Let $R$ be a ring. The definition of essential/superfluous submodules of some $R$-module is pretty simple to understand, but I'm wondering about essential (no pun intended) examples for both notions.
What are the examples I should keep in my head when I hear about the essential/superfluous modules?
On
These two things are pretty practical illustrations:
In any ring (with identity) the Jacobson radical is a superfluous submodule (on either side.)
For any commutative integral domain $D$ with field of fractions $F$, $D_D\subseteq_e F_D$.
Doh, I was a little too slow with the above two, and Christopher has already covered them. I'll try to include some other things.
Some other observations:
In an integral domain, all nonzero ideals are essential.

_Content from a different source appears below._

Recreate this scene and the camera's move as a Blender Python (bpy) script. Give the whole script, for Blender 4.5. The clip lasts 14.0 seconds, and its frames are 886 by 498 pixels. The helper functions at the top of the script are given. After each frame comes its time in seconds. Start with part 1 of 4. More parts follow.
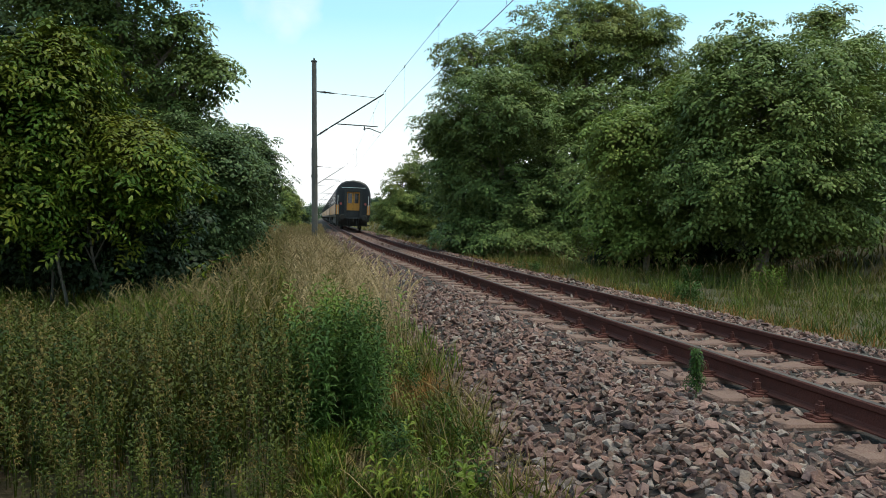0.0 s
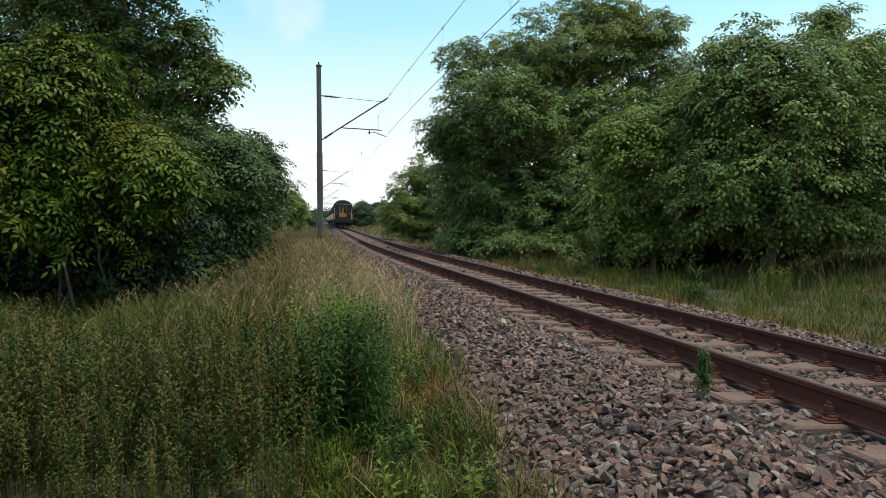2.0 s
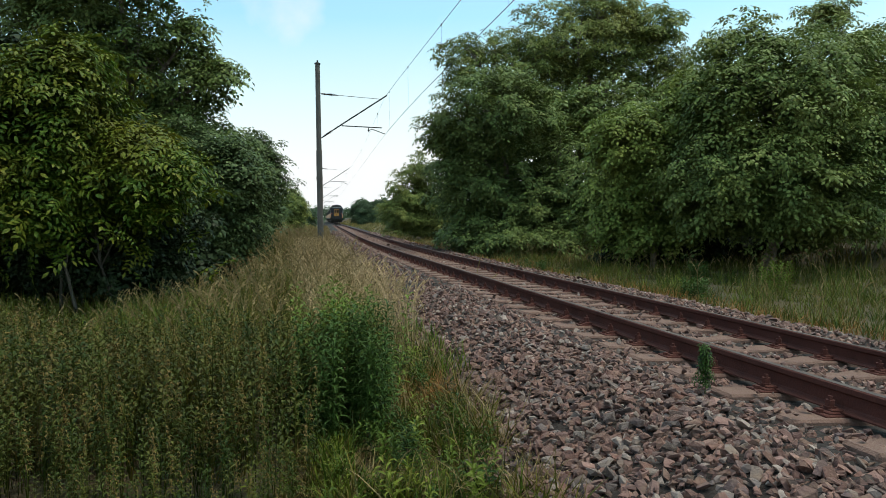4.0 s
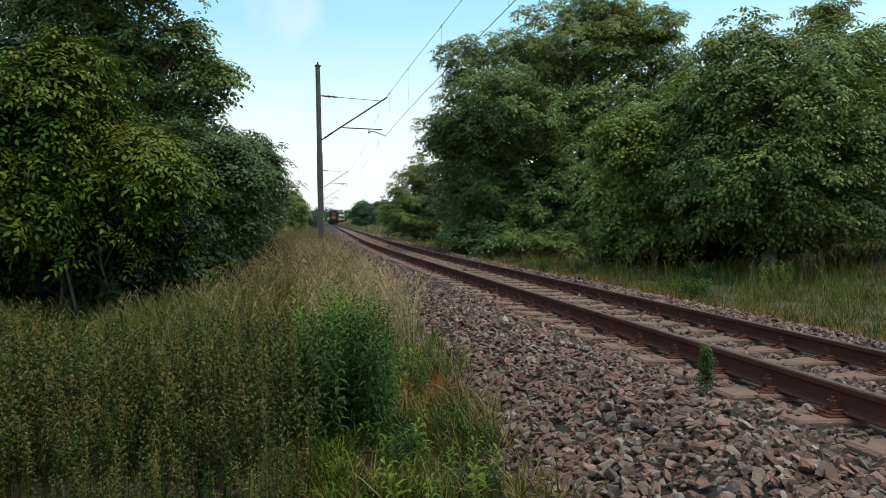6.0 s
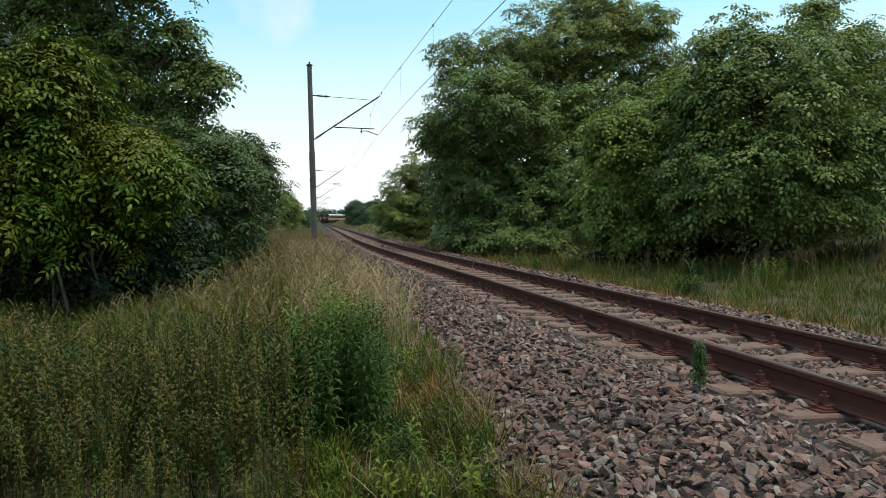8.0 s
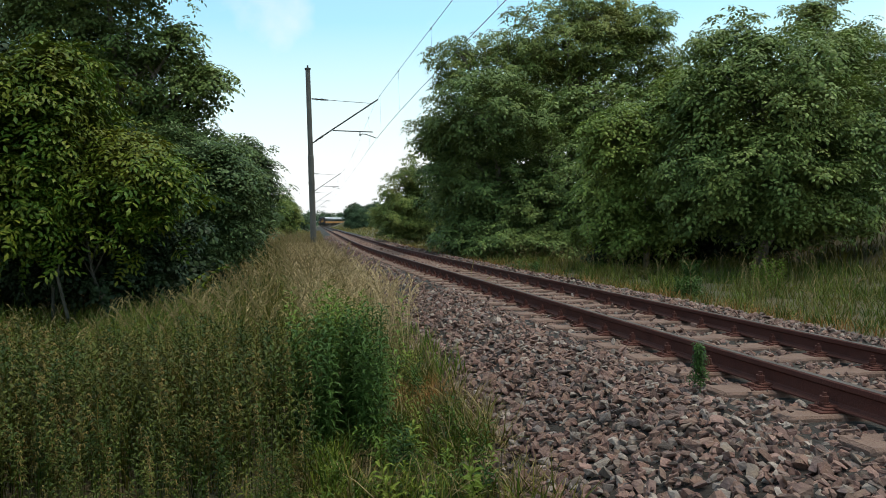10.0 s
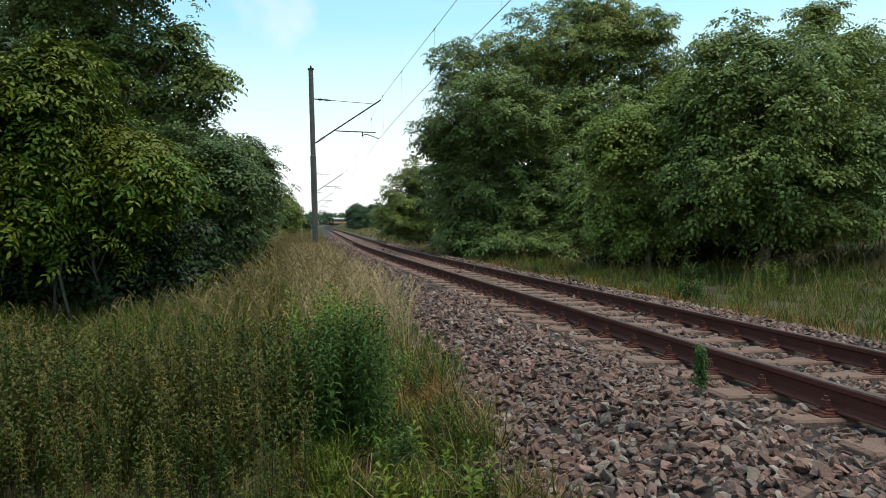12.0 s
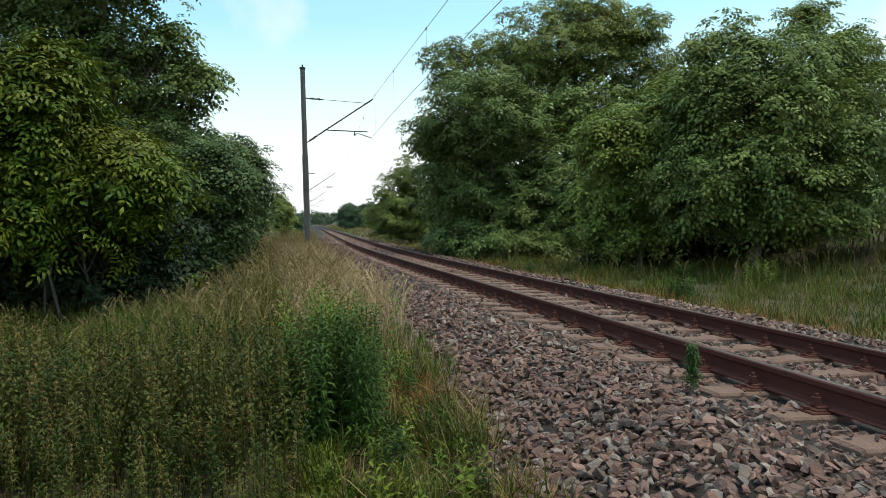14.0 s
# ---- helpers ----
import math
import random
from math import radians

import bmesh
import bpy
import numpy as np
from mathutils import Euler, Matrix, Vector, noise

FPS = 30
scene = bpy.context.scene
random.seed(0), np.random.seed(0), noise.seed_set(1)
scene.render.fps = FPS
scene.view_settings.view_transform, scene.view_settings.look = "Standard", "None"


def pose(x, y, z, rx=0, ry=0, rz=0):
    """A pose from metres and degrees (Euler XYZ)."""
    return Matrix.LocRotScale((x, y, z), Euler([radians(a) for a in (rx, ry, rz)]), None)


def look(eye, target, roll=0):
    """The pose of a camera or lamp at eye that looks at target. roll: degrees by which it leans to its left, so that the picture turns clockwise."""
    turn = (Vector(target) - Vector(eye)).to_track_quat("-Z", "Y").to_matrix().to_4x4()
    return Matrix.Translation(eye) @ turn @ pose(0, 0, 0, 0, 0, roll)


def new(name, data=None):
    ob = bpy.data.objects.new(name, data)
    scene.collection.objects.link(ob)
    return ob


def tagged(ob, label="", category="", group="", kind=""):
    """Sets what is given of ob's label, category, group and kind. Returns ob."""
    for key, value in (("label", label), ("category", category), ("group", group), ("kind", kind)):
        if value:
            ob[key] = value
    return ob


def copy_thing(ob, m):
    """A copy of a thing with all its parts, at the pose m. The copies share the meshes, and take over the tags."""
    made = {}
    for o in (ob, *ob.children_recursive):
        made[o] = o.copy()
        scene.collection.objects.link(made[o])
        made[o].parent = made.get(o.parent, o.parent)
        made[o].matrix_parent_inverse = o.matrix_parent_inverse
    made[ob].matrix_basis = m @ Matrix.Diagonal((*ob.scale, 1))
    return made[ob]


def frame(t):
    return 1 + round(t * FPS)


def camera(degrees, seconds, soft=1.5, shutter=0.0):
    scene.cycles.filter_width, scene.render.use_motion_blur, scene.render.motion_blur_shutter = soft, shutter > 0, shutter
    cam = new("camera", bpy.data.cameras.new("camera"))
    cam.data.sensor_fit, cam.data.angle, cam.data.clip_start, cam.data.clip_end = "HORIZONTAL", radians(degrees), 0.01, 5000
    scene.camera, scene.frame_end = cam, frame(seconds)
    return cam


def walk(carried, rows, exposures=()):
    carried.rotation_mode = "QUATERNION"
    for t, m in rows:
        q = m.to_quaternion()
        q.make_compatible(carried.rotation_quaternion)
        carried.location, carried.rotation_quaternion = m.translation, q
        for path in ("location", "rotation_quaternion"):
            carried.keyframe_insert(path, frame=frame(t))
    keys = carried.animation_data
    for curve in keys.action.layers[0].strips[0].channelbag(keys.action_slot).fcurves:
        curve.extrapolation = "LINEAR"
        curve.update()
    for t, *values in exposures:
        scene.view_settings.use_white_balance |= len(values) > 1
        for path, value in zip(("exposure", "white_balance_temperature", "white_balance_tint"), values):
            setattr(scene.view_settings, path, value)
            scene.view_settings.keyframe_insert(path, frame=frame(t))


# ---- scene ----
cam = camera(64.65, 14.0, soft=0.6)
EYE_Z = 1.097
TURNS = [(0.0, 0.597, -2.588, -0.276), (0.5, 0.831, -2.911, -0.33), (1.0, 0.888, -2.834, 0.146), (1.5, 0.799, -2.448, 0.251),
         (2.0, 1.037, -2.348, 0.173), (2.5, 0.992, -2.409, 0.539), (3.0, 0.971, -2.598, 0.463), (4.2, 1.07, -2.58, 0.7),
         (5.5, 1.156, -2.563, 0.919), (6.0, 1.1, -2.459, 0.83), (6.5, 0.971, -2.492, 0.807), (7.0, 0.793, -2.556, 0.619),
         (7.5, 0.646, -2.474, 0.862), (8.0, 0.541, -2.552, 1.234), (9.2, 0.49, -2.43, 1.45), (10.5, 0.45, -2.316, 1.58),
         (11.0, 0.348, -2.32, 1.402), (11.5, 0.564, -2.164, 1.12), (12.0, 0.623, -2.257, 1.186), (12.5, 0.172, -2.418, 1.139),
         (13.0, 0.332, -2.315, 1.196), (13.5, -0.055, -2.193, 1.305), (14.0, 0.0, -2.331, 1.296)]
walk(cam, [(t, pose(0, 0, EYE_Z, 90 + pitch, roll, yaw)) for t, yaw, pitch, roll in TURNS],
     exposures=[(0.0, -0.07), (1.0, -0.11), (3.0, -0.19), (6.5, -0.2), (8.0, -0.17), (10.5, -0.15), (14.0, -0.08)])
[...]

Consider any ring in which the right ideals are linearly ordered (such as a valuation domain.) . Then all nontrivial ideals are both essential and superfluous.
On the other hand: a nontrivial direct summand of $R_R$ is neither essential nor superfluous.
A ring has no proper essential right ideal iff it is a semisimple (Artinian) ring. A ring has no proper superfluous right ideal iff it has trivial Jacobson radical. Notice that the first observation implies the second.
The classic example of an essential submodule is $\Bbb Z \subset \Bbb Q$ (considered as $\Bbb Z$-modules), or more generally a domain $R$ considered as a submodule of its field of fractions (again as $R$-modules).
The classic example of a superfluous submodule is the Jacobson radical $J(R)$ of a ring $R$ (considered as a submodule of $R$), or more generally $J(R)M \subset M$ for any finitely generated $R$-module $M$. See Rotman for more details.